The son of a tailor from a shtetl near the Ukrainian seaport of Odessa, Brown first learned about radio from a shop teacher at Brooklyn's Boys High School. At the age of 18, he began broadcasting on New York's WEAF, reading newspapers with a Yiddish dialect. One of his listeners was Gertrude Berg who wanted him to play Jake, her husband on The Goldbergs, which he did for six months. He continued as a radio actor but soon began to pitch shows directly to advertising agencies.
While at Brooklyn College, he recruited fellow student Irwin Shaw to write scripts, giving the author his first paid writing job. Shaw later based a character on Brown in his 1951 novel about the radio industry, The Troubled Air. He earned a law degree from Brooklyn Law School, where he was valedictorian, in 1931, the same year in which he earned a bachelor of arts degree from Brooklyn College.
On the air
During a span of 65 years Brown produced more than 30,000 radio programs, including The Adventures of the Thin Man, The Affairs of Peter Salem, Bulldog Drummond, CBS Radio Mystery Theater, City Desk, Dick Tracy, Flash Gordon, The General Mills Radio Adventure Theater, Grand Central Station, Green Valley, USA, The Gumps, Inner Sanctum Mysteries, Joyce Jordan, M.D., Marie, the Little French Princess, The NBC Radio Theater, The Private Files of Rex Saunders, Terry and the Pirates and numerous daytime soap operas. During World War II he worked with the Writers' War Board and producing patriotic serials to aid the war effort.

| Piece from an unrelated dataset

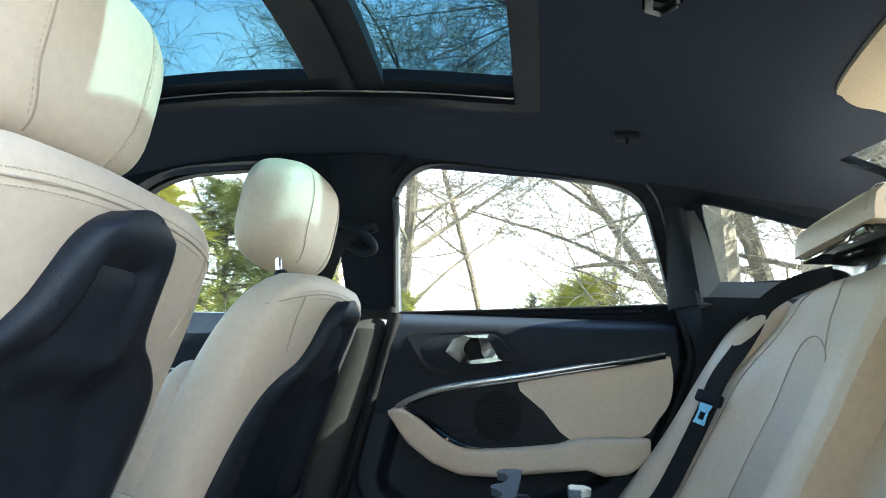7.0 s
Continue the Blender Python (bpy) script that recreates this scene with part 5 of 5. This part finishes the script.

In 1951–55 he directed the NBC detective drama, Barrie Craig, Confidential Investigator, and he directed many episodes of shows he produced.
Television
In the 1950s, he bought Adolph Zukor's Famous Players Studios at 221 West 26th Street (now Chelsea Studios) to produce his shows.
When television arrived, Brown produced 26 episodes of the syndicated Inner Sanctum TV series, plus a daytime show, Morning Matinee. Realizing that "all these guys making TV, they have to have a set," he profited by acquiring the studios in Chelsea; they were used for 35 years by New York TV production firms.
Through his non-profit educational foundation, Brown produced They Were Giants, radio programs dramatizing the lives of such literary figures as Walt Whitman and H. G. Wells, and We, The Living, fact-based dramas about the lives of senior citizens.
Teaching
Brown taught audio drama at Brooklyn College and the School of Visual Arts.
Death
Brown died peacefully on June 4, 2010, in New York.
Awards
Brown was inducted into the National Radio Hall of Fame in 1990. He received the American Broadcast Pioneer and the Peabody Award.
Personal life
Brown had two children, Barry Kenneth Brown and Hilda Joan Brown, two grandchildren, and four great-grandchildren. He lived at the same ten-room apartment on Central Park West from 1938 until his death in 2010.